** start of Data **
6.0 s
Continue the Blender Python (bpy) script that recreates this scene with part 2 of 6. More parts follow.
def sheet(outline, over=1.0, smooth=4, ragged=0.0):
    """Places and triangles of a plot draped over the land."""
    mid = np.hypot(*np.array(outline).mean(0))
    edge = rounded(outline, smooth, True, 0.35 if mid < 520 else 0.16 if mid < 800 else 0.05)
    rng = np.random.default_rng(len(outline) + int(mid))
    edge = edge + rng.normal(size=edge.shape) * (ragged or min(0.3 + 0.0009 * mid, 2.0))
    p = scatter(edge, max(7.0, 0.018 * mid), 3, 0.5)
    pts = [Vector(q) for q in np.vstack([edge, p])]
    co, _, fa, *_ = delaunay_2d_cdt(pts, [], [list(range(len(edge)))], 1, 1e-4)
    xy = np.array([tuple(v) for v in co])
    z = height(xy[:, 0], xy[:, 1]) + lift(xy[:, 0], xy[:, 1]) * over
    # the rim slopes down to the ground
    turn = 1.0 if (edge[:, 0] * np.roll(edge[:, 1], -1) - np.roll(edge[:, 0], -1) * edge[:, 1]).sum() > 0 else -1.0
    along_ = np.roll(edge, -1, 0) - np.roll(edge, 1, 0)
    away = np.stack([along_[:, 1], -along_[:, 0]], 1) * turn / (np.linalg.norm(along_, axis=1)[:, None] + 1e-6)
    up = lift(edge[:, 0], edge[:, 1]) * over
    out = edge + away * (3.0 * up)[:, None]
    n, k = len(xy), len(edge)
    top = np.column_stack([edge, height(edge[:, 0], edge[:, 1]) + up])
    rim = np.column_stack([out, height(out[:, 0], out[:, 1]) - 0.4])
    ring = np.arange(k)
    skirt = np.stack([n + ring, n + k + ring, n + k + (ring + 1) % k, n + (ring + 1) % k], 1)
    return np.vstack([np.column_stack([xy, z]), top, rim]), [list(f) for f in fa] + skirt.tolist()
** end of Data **
__Request__
Output every line above without altering anything.

__The completed task__
6.0 s
Continue the Blender Python (bpy) script that recreates this scene with part 2 of 6. More parts follow.
def sheet(outline, over=1.0, smooth=4, ragged=0.0):
    """Places and triangles of a plot draped over the land."""
    mid = np.hypot(*np.array(outline).mean(0))
    edge = rounded(outline, smooth, True, 0.35 if mid < 520 else 0.16 if mid < 800 else 0.05)
    rng = np.random.default_rng(len(outline) + int(mid))
    edge = edge + rng.normal(size=edge.shape) * (ragged or min(0.3 + 0.0009 * mid, 2.0))
    p = scatter(edge, max(7.0, 0.018 * mid), 3, 0.5)
    pts = [Vector(q) for q in np.vstack([edge, p])]
    co, _, fa, *_ = delaunay_2d_cdt(pts, [], [list(range(len(edge)))], 1, 1e-4)
    xy = np.array([tuple(v) for v in co])
    z = height(xy[:, 0], xy[:, 1]) + lift(xy[:, 0], xy[:, 1]) * over
    # the rim slopes down to the ground
    turn = 1.0 if (edge[:, 0] * np.roll(edge[:, 1], -1) - np.roll(edge[:, 0], -1) * edge[:, 1]).sum() > 0 else -1.0
    along_ = np.roll(edge, -1, 0) - np.roll(edge, 1, 0)
    away = np.stack([along_[:, 1], -along_[:, 0]], 1) * turn / (np.linalg.norm(along_, axis=1)[:, None] + 1e-6)
    up = lift(edge[:, 0], edge[:, 1]) * over
    out = edge + away * (3.0 * up)[:, None]
    n, k = len(xy), len(edge)
    top = np.column_stack([edge, height(edge[:, 0], edge[:, 1]) + up])
    rim = np.column_stack([out, height(out[:, 0], out[:, 1]) - 0.4])
    ring = np.arange(k)
    skirt = np.stack([n + ring, n + k + ring, n + k + (ring + 1) % k, n + (ring + 1) % k], 1)
    return np.vstack([np.column_stack([xy, z]), top, rim]), [list(f) for f in fa] + skirt.tolist()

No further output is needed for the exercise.